— start —
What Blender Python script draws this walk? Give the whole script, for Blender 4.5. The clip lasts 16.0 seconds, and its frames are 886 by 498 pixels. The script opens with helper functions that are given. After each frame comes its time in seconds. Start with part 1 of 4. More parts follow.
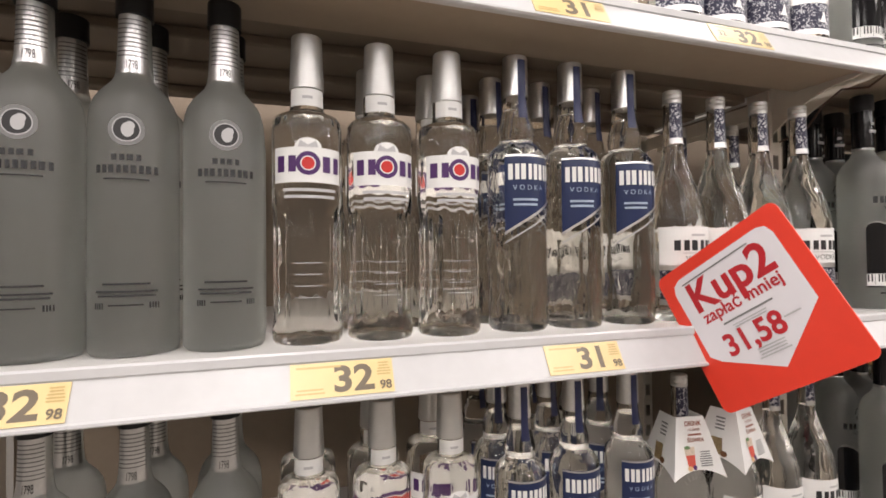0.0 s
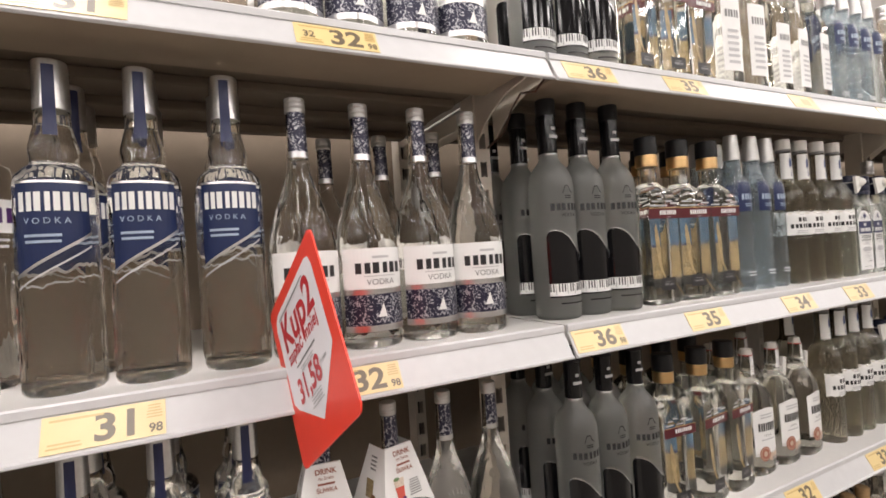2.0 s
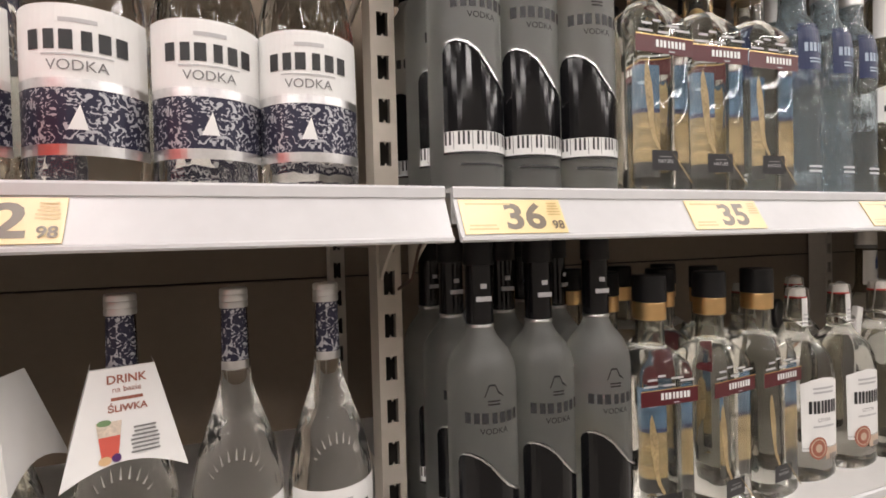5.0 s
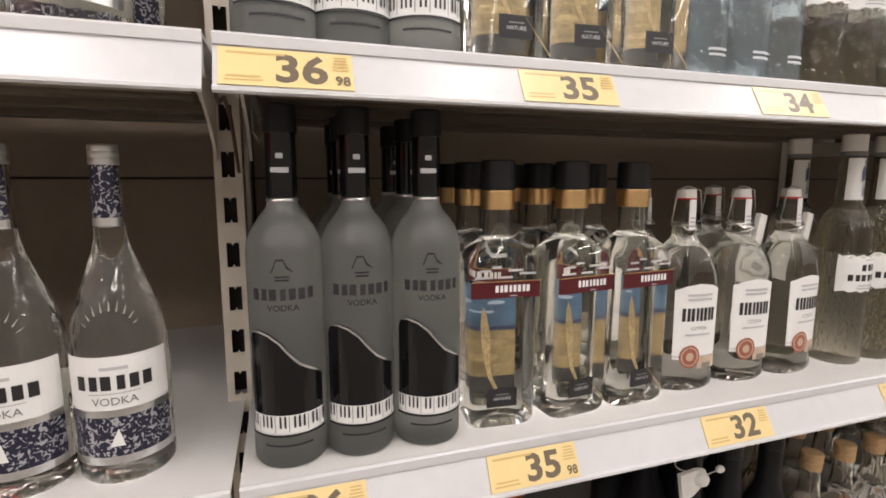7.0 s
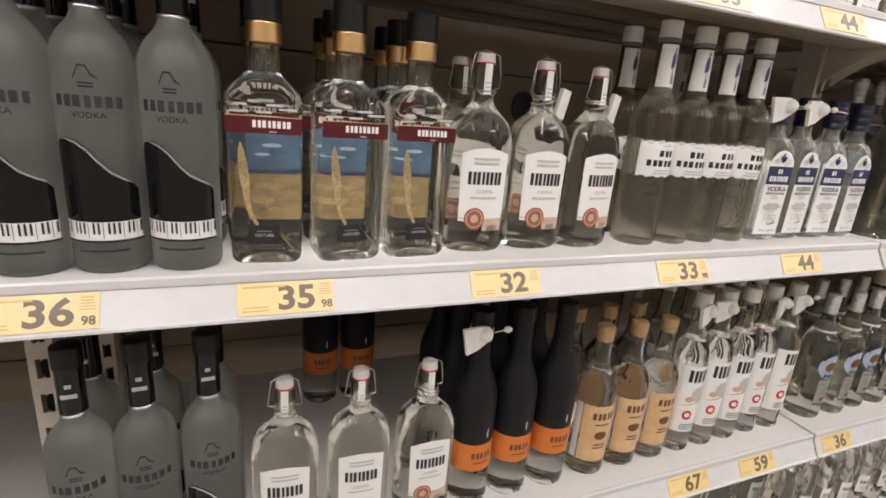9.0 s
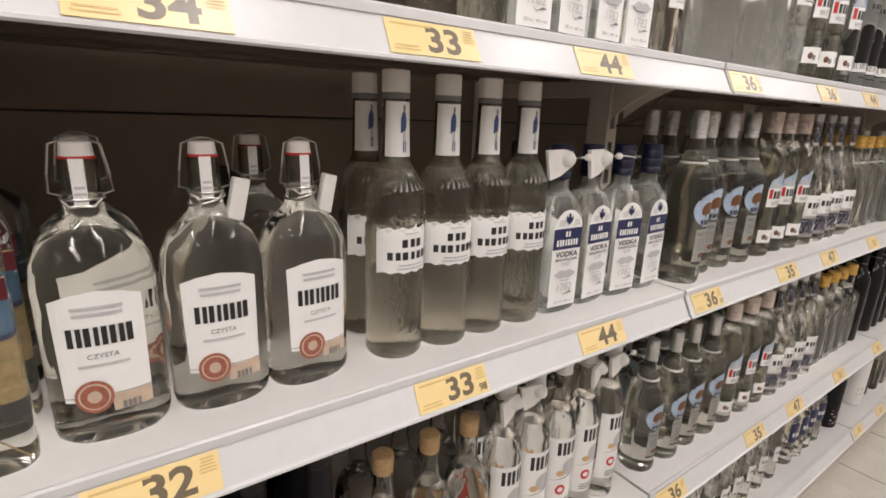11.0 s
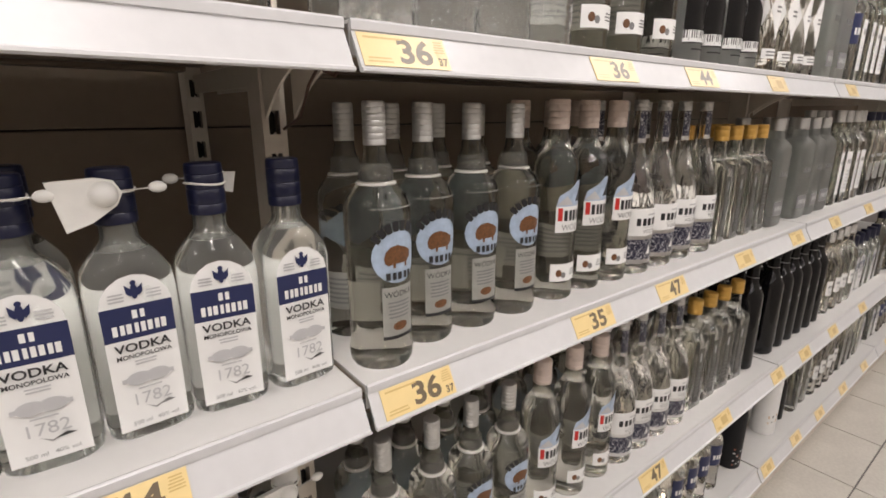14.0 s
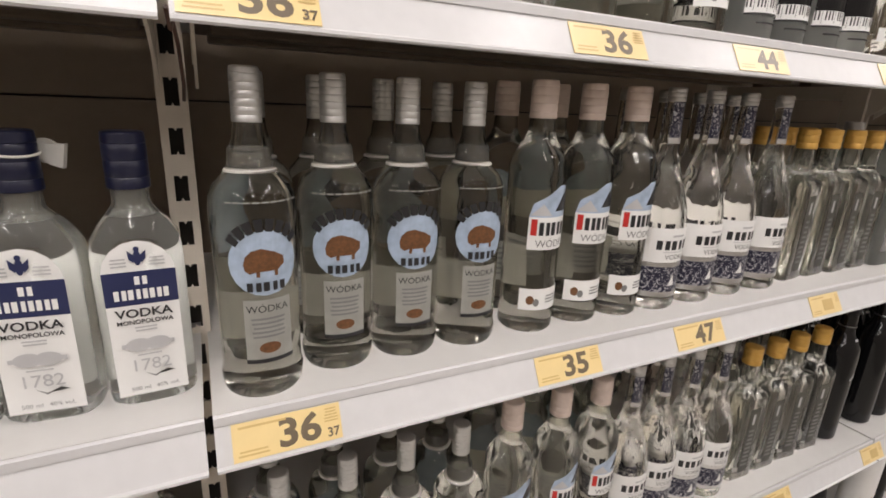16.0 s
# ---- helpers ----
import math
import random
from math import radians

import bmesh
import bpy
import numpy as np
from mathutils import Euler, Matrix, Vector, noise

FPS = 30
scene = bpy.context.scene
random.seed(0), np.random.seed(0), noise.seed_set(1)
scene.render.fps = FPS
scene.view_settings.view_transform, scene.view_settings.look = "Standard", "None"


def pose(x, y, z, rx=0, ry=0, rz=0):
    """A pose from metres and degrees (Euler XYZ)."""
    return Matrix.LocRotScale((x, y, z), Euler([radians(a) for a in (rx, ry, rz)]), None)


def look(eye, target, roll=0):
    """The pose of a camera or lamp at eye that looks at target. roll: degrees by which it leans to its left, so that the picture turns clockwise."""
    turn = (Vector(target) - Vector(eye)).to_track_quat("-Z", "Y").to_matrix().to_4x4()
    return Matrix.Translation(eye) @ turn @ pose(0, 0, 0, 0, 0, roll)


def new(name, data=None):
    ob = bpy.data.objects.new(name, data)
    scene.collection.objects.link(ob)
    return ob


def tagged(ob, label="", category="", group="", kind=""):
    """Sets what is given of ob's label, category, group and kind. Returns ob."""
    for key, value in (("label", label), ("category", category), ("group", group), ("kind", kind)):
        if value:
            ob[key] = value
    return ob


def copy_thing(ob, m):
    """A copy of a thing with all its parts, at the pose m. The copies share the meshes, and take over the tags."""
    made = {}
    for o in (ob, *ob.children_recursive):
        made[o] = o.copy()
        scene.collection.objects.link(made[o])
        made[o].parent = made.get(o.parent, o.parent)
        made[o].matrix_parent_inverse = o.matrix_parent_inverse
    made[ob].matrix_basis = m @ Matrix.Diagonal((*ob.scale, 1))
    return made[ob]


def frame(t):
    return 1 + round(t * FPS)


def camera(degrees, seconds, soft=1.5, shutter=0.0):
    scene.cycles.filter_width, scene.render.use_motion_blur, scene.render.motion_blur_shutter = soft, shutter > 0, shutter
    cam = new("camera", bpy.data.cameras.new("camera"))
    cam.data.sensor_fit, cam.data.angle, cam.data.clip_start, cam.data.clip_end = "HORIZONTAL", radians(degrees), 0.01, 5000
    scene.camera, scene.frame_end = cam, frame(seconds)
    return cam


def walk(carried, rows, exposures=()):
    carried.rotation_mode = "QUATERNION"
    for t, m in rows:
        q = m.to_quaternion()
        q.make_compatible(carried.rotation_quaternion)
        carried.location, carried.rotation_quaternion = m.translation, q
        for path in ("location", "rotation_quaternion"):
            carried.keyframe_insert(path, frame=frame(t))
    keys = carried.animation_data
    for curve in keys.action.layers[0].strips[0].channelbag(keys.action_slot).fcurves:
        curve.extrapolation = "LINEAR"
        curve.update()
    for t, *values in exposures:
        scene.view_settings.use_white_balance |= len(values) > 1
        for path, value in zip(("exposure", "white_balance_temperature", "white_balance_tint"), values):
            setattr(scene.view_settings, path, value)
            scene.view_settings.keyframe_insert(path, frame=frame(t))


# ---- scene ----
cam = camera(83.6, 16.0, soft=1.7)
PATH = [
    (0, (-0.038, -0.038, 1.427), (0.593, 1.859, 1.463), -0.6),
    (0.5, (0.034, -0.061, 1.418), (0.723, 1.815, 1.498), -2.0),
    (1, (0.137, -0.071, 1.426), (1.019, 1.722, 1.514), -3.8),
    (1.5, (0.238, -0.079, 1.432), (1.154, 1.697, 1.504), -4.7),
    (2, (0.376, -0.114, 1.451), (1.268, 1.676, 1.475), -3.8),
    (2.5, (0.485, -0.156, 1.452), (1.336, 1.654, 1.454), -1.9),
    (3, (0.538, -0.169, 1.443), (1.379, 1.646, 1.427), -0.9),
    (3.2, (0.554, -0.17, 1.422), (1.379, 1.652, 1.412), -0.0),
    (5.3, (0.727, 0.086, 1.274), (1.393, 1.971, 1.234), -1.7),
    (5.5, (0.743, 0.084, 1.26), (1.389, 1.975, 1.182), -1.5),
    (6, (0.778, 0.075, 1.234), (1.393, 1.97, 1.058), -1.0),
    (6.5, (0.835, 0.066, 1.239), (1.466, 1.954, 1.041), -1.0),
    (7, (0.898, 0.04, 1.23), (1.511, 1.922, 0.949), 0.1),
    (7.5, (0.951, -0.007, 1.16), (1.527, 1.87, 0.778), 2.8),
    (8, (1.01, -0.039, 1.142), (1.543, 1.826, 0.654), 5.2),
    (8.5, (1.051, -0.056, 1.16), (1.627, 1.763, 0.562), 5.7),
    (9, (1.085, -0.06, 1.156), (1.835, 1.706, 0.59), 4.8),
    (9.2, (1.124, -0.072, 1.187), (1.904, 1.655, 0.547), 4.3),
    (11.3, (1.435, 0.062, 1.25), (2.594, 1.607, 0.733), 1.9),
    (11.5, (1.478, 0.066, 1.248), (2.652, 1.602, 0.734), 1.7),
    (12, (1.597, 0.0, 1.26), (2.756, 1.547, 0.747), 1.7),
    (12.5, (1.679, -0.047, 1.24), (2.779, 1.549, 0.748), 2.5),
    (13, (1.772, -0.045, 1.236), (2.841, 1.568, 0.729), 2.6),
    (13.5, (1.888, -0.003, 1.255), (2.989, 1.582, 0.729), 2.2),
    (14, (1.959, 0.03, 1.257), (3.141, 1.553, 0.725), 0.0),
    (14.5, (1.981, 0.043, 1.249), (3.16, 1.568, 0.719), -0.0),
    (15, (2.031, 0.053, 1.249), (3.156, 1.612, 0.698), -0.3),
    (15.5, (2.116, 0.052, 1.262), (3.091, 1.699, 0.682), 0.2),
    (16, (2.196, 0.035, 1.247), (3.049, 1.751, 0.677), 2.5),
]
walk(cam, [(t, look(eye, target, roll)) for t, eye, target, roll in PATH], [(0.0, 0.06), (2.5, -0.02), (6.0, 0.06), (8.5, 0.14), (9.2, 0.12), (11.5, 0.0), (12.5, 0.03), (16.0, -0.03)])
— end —
**WORK REQUIRED**
Repeat the data above exactly, but not the pictures.

**SOLVED PROBLEM**
What Blender Python script draws this walk? Give the whole script, for Blender 4.5. The clip lasts 16.0 seconds, and its frames are 886 by 498 pixels. The script opens with helper functions that are given. After each frame comes its time in seconds. Start with part 1 of 4. More parts follow.
0.0 s
2.0 s
5.0 s
7.0 s
9.0 s
11.0 s
14.0 s
16.0 s
# ---- helpers ----
import math
import random
from math import radians

import bmesh
import bpy
import numpy as np
from mathutils import Euler, Matrix, Vector, noise

FPS = 30
scene = bpy.context.scene
random.seed(0), np.random.seed(0), noise.seed_set(1)
scene.render.fps = FPS
scene.view_settings.view_transform, scene.view_settings.look = "Standard", "None"


def pose(x, y, z, rx=0, ry=0, rz=0):
    """A pose from metres and degrees (Euler XYZ)."""
    return Matrix.LocRotScale((x, y, z), Euler([radians(a) for a in (rx, ry, rz)]), None)


def look(eye, target, roll=0):
    """The pose of a camera or lamp at eye that looks at target. roll: degrees by which it leans to its left, so that the picture turns clockwise."""
    turn = (Vector(target) - Vector(eye)).to_track_quat("-Z", "Y").to_matrix().to_4x4()
    return Matrix.Translation(eye) @ turn @ pose(0, 0, 0, 0, 0, roll)


def new(name, data=None):
    ob = bpy.data.objects.new(name, data)
    scene.collection.objects.link(ob)
    return ob


def tagged(ob, label="", category="", group="", kind=""):
    """Sets what is given of ob's label, category, group and kind. Returns ob."""
    for key, value in (("label", label), ("category", category), ("group", group), ("kind", kind)):
        if value:
            ob[key] = value
    return ob


def copy_thing(ob, m):
    """A copy of a thing with all its parts, at the pose m. The copies share the meshes, and take over the tags."""
    made = {}
    for o in (ob, *ob.children_recursive):
        made[o] = o.copy()
        scene.collection.objects.link(made[o])
        made[o].parent = made.get(o.parent, o.parent)
        made[o].matrix_parent_inverse = o.matrix_parent_inverse
    made[ob].matrix_basis = m @ Matrix.Diagonal((*ob.scale, 1))
    return made[ob]


def frame(t):
    return 1 + round(t * FPS)


def camera(degrees, seconds, soft=1.5, shutter=0.0):
    scene.cycles.filter_width, scene.render.use_motion_blur, scene.render.motion_blur_shutter = soft, shutter > 0, shutter
    cam = new("camera", bpy.data.cameras.new("camera"))
    cam.data.sensor_fit, cam.data.angle, cam.data.clip_start, cam.data.clip_end = "HORIZONTAL", radians(degrees), 0.01, 5000
    scene.camera, scene.frame_end = cam, frame(seconds)
    return cam


def walk(carried, rows, exposures=()):
    carried.rotation_mode = "QUATERNION"
    for t, m in rows:
        q = m.to_quaternion()
        q.make_compatible(carried.rotation_quaternion)
        carried.location, carried.rotation_quaternion = m.translation, q
        for path in ("location", "rotation_quaternion"):
            carried.keyframe_insert(path, frame=frame(t))
    keys = carried.animation_data
    for curve in keys.action.layers[0].strips[0].channelbag(keys.action_slot).fcurves:
        curve.extrapolation = "LINEAR"
        curve.update()
    for t, *values in exposures:
        scene.view_settings.use_white_balance |= len(values) > 1
        for path, value in zip(("exposure", "white_balance_temperature", "white_balance_tint"), values):
            setattr(scene.view_settings, path, value)
            scene.view_settings.keyframe_insert(path, frame=frame(t))


# ---- scene ----
cam = camera(83.6, 16.0, soft=1.7)
PATH = [
    (0, (-0.038, -0.038, 1.427), (0.593, 1.859, 1.463), -0.6),
    (0.5, (0.034, -0.061, 1.418), (0.723, 1.815, 1.498), -2.0),
    (1, (0.137, -0.071, 1.426), (1.019, 1.722, 1.514), -3.8),
    (1.5, (0.238, -0.079, 1.432), (1.154, 1.697, 1.504), -4.7),
    (2, (0.376, -0.114, 1.451), (1.268, 1.676, 1.475), -3.8),
    (2.5, (0.485, -0.156, 1.452), (1.336, 1.654, 1.454), -1.9),
    (3, (0.538, -0.169, 1.443), (1.379, 1.646, 1.427), -0.9),
    (3.2, (0.554, -0.17, 1.422), (1.379, 1.652, 1.412), -0.0),
    (5.3, (0.727, 0.086, 1.274), (1.393, 1.971, 1.234), -1.7),
    (5.5, (0.743, 0.084, 1.26), (1.389, 1.975, 1.182), -1.5),
    (6, (0.778, 0.075, 1.234), (1.393, 1.97, 1.058), -1.0),
    (6.5, (0.835, 0.066, 1.239), (1.466, 1.954, 1.041), -1.0),
    (7, (0.898, 0.04, 1.23), (1.511, 1.922, 0.949), 0.1),
    (7.5, (0.951, -0.007, 1.16), (1.527, 1.87, 0.778), 2.8),
    (8, (1.01, -0.039, 1.142), (1.543, 1.826, 0.654), 5.2),
    (8.5, (1.051, -0.056, 1.16), (1.627, 1.763, 0.562), 5.7),
    (9, (1.085, -0.06, 1.156), (1.835, 1.706, 0.59), 4.8),
    (9.2, (1.124, -0.072, 1.187), (1.904, 1.655, 0.547), 4.3),
    (11.3, (1.435, 0.062, 1.25), (2.594, 1.607, 0.733), 1.9),
    (11.5, (1.478, 0.066, 1.248), (2.652, 1.602, 0.734), 1.7),
    (12, (1.597, 0.0, 1.26), (2.756, 1.547, 0.747), 1.7),
    (12.5, (1.679, -0.047, 1.24), (2.779, 1.549, 0.748), 2.5),
    (13, (1.772, -0.045, 1.236), (2.841, 1.568, 0.729), 2.6),
    (13.5, (1.888, -0.003, 1.255), (2.989, 1.582, 0.729), 2.2),
    (14, (1.959, 0.03, 1.257), (3.141, 1.553, 0.725), 0.0),
    (14.5, (1.981, 0.043, 1.249), (3.16, 1.568, 0.719), -0.0),
    (15, (2.031, 0.053, 1.249), (3.156, 1.612, 0.698), -0.3),
    (15.5, (2.116, 0.052, 1.262), (3.091, 1.699, 0.682), 0.2),
    (16, (2.196, 0.035, 1.247), (3.049, 1.751, 0.677), 2.5),
]
walk(cam, [(t, look(eye, target, roll)) for t, eye, target, roll in PATH], [(0.0, 0.06), (2.5, -0.02), (6.0, 0.06), (8.5, 0.14), (9.2, 0.12), (11.5, 0.0), (12.5, 0.03), (16.0, -0.03)])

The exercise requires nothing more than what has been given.